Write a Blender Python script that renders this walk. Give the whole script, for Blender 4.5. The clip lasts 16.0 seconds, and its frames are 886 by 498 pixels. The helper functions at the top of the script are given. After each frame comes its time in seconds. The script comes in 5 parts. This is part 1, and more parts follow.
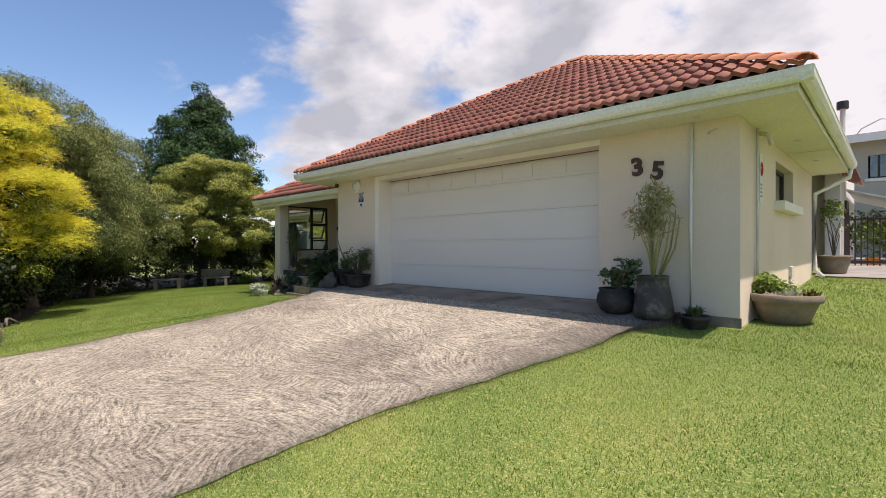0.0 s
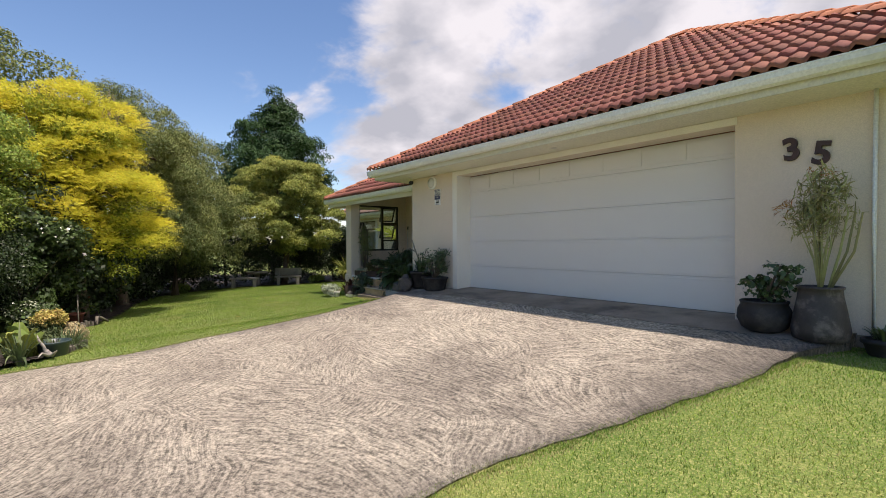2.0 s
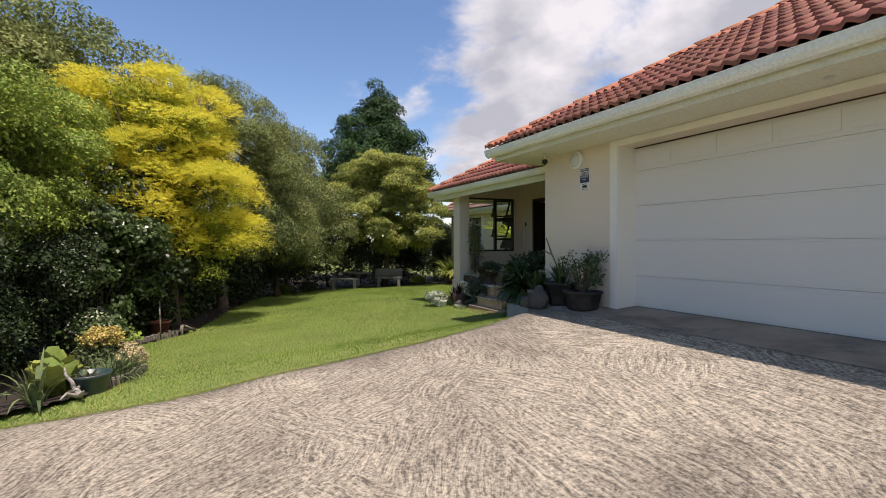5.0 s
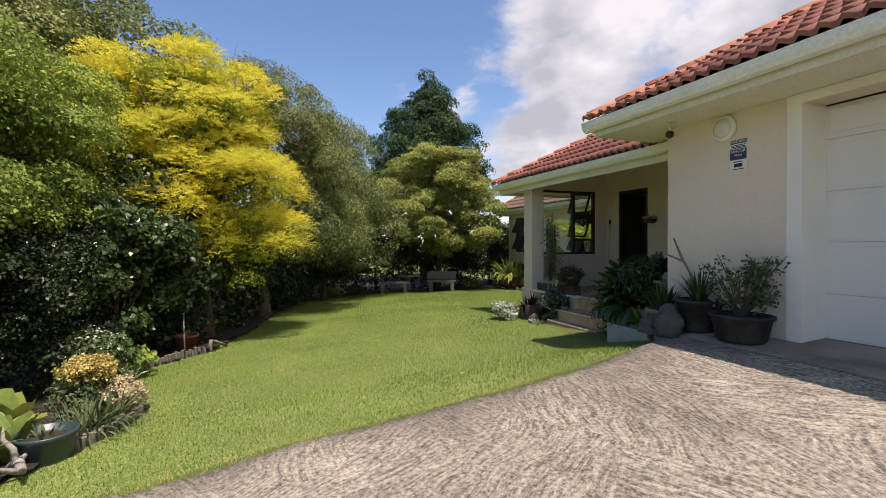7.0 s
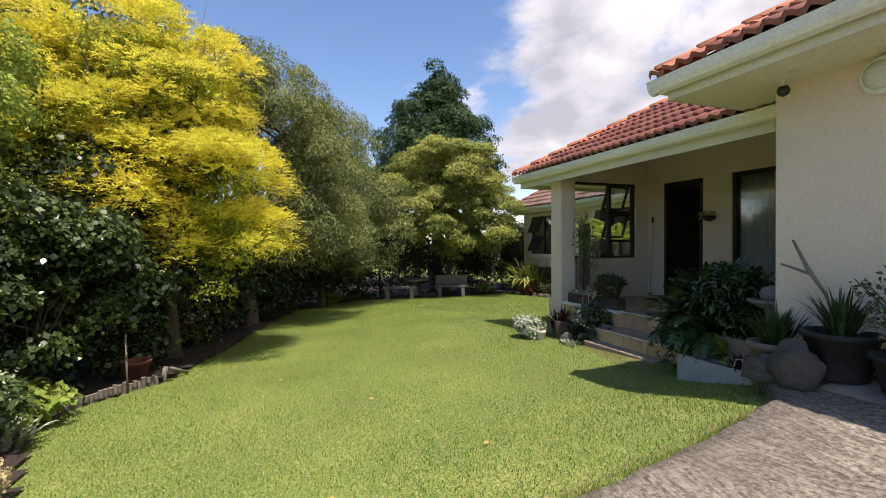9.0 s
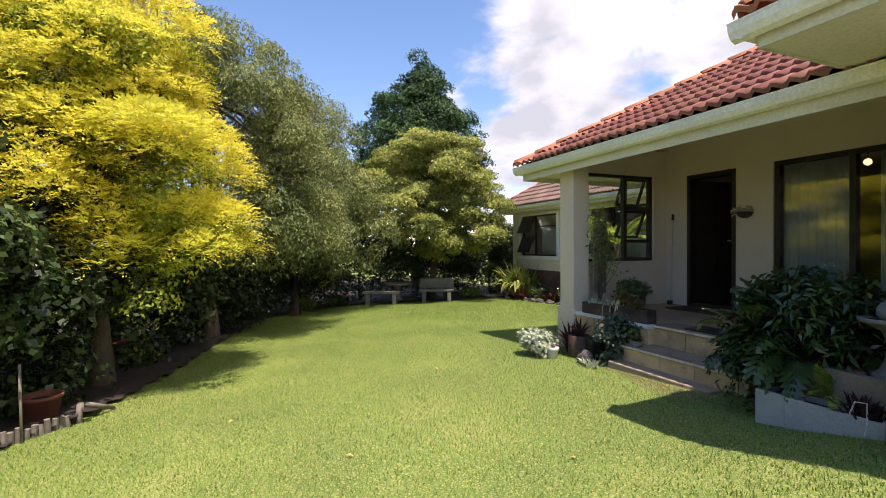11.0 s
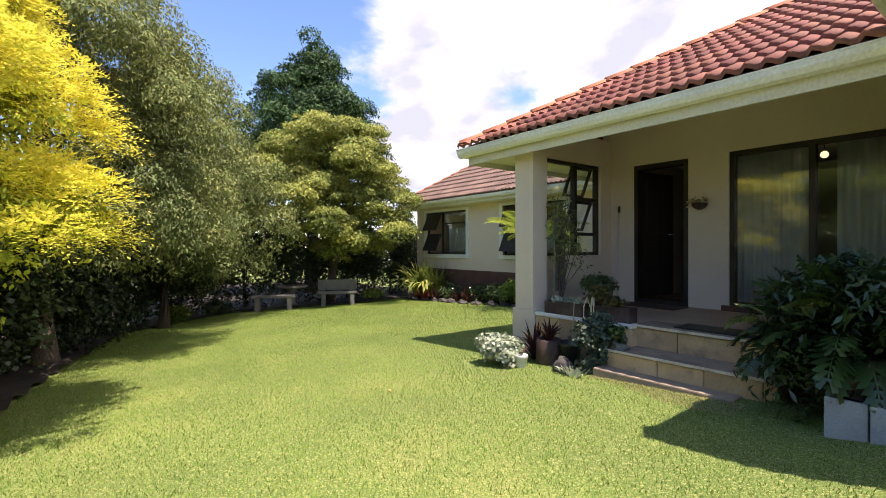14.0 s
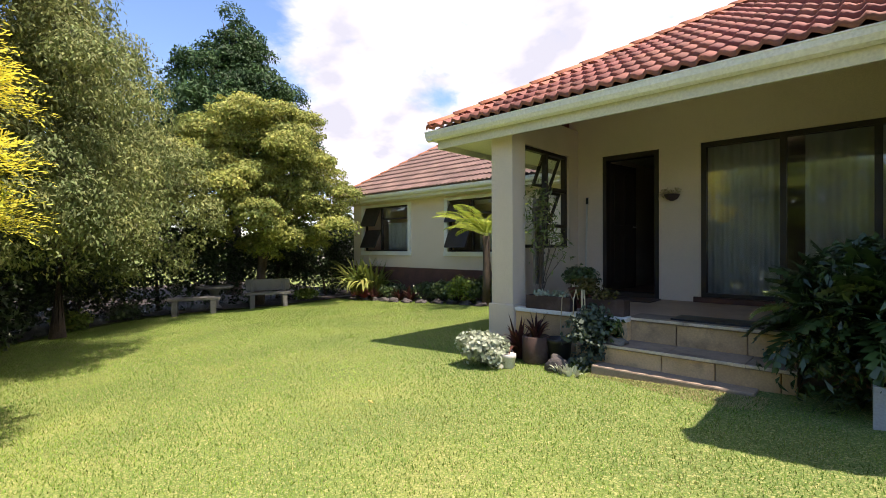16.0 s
• • • •
Reproduce the data above in full, exactly as it is, with the pictures left out.

Write a Blender Python script that renders this walk. Give the whole script, for Blender 4.5. The clip lasts 16.0 seconds, and its frames are 886 by 498 pixels. The helper functions at the top of the script are given. After each frame comes its time in seconds. The script comes in 5 parts. This is part 1, and more parts follow.
0.0 s
2.0 s
5.0 s
7.0 s
9.0 s
11.0 s
14.0 s
16.0 s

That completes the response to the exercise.